The worst thing that can happen in a meeting is that people attend, sit there, hate what’s happening, don’t say anything and then wonder why nothing changes, or why they’re being ‘forced’ into something they don’t want to do. 

Self evolved leader

“I wanted to provide something [a book] really helpful and useful for anybody that picked it up. And for those leaders in particular who wanted to take control of their own development, but maybe didn’t have the opportunity in their own organisations.”

The book provides some great ideas and how to implement them. It’s for any leader that has a desire to grow themselves, to develop their leadership skills, disciplines and mindset. This book gives them a clear roadmap to make that happen.

One of the problems in our urgent world, says Dave, is that things need to be done immediately, and most leaders want things to move efficiently and effectively. And so they lead through small acts of heroism, whereby rather than giving the team room to innovate and come up with solutions, they either instruct the team how to do whatever needs doing, or worse, they do it themselves. 
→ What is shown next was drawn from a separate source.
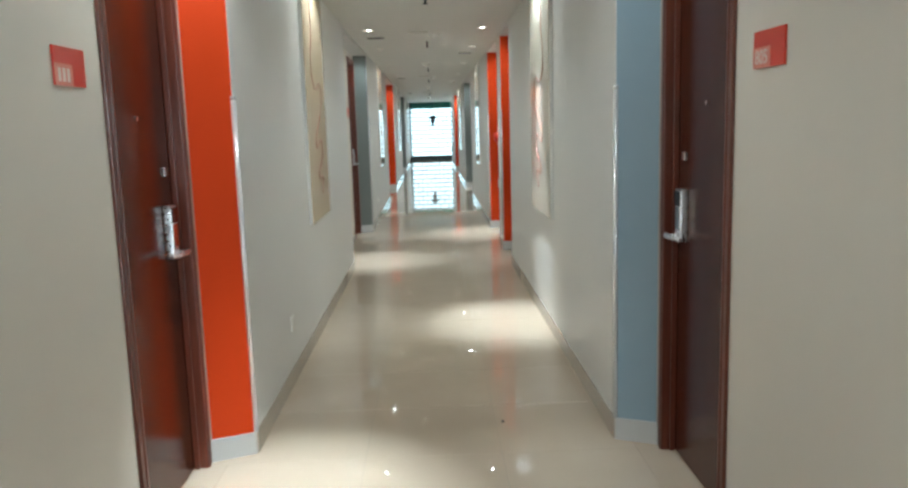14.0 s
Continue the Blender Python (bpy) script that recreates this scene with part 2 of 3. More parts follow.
def wire(bm, points, radius, sides=6):
    """A round bead along a smoothed line of points."""
    P = [Vector(p) for p in points]
    fine = []
    for i in range(len(P) - 1):
        a, b, c, d = P[max(i - 1, 0)], P[i], P[i + 1], P[min(i + 2, len(P) - 1)]
        for k in range(6):
            t = k / 6
            fine.append(0.5 * (2 * b + (c - a) * t + (2 * a - 5 * b + 4 * c - d) * t * t + (3 * b - a - 3 * c + d) * t ** 3))
    fine.append(P[-1])
    rings = []
    for i, p in enumerate(fine):
        way = (fine[min(i + 1, len(fine) - 1)] - fine[max(i - 1, 0)]).normalized()
        side = way.cross(Vector((1, 0, 0))).normalized()
        up = side.cross(way)
        swell = radius * (0.75 + 0.45 * math.sin(i * 0.23) ** 2)
        rings.append([bm.verts.new(p + swell * (math.cos(a) * side + math.sin(a) * 0.5 * up)) for a in (2 * math.pi * k / sides for k in range(sides))])
    for r, s in zip(rings, rings[1:]):
        for k in range(sides):
            bm.faces.new((r[k], r[(k + 1) % sides], s[(k + 1) % sides], s[k]))
    bm.faces.new(rings[0][::-1])
    bm.faces.new(rings[-1])
    return bm


# ---- doors ----
DOOR_H = 2.34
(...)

“There are leaders everywhere, who are unconsciously preventing the growth and development of their people, because they can’t get their ego out of the way. They claim that they don’t trust their team, or that their team won’t move fast enough, or that I’m just gonna have to fix it. All of those are more about the individual leader than they are about the people that work for them.”

But this builds learned helplessness, and eventually the team stops thinking for themselves, and leaves the leader wondering what happened to their team that used to be self-sufficient. 

“We’ve got to look in the mirror because you’re at least 50% of this equation. So the key behavioural shift is away from that urgency heroic learned helplessness of this cycle towards taking a step back and saying, okay, where is the long term direction of where we’re going? How do we co-create a vision with our team? How do we build an implementation rhythm to get there? And how do I develop the leadership disciplines that I need to steer the ship in order to chart the course.”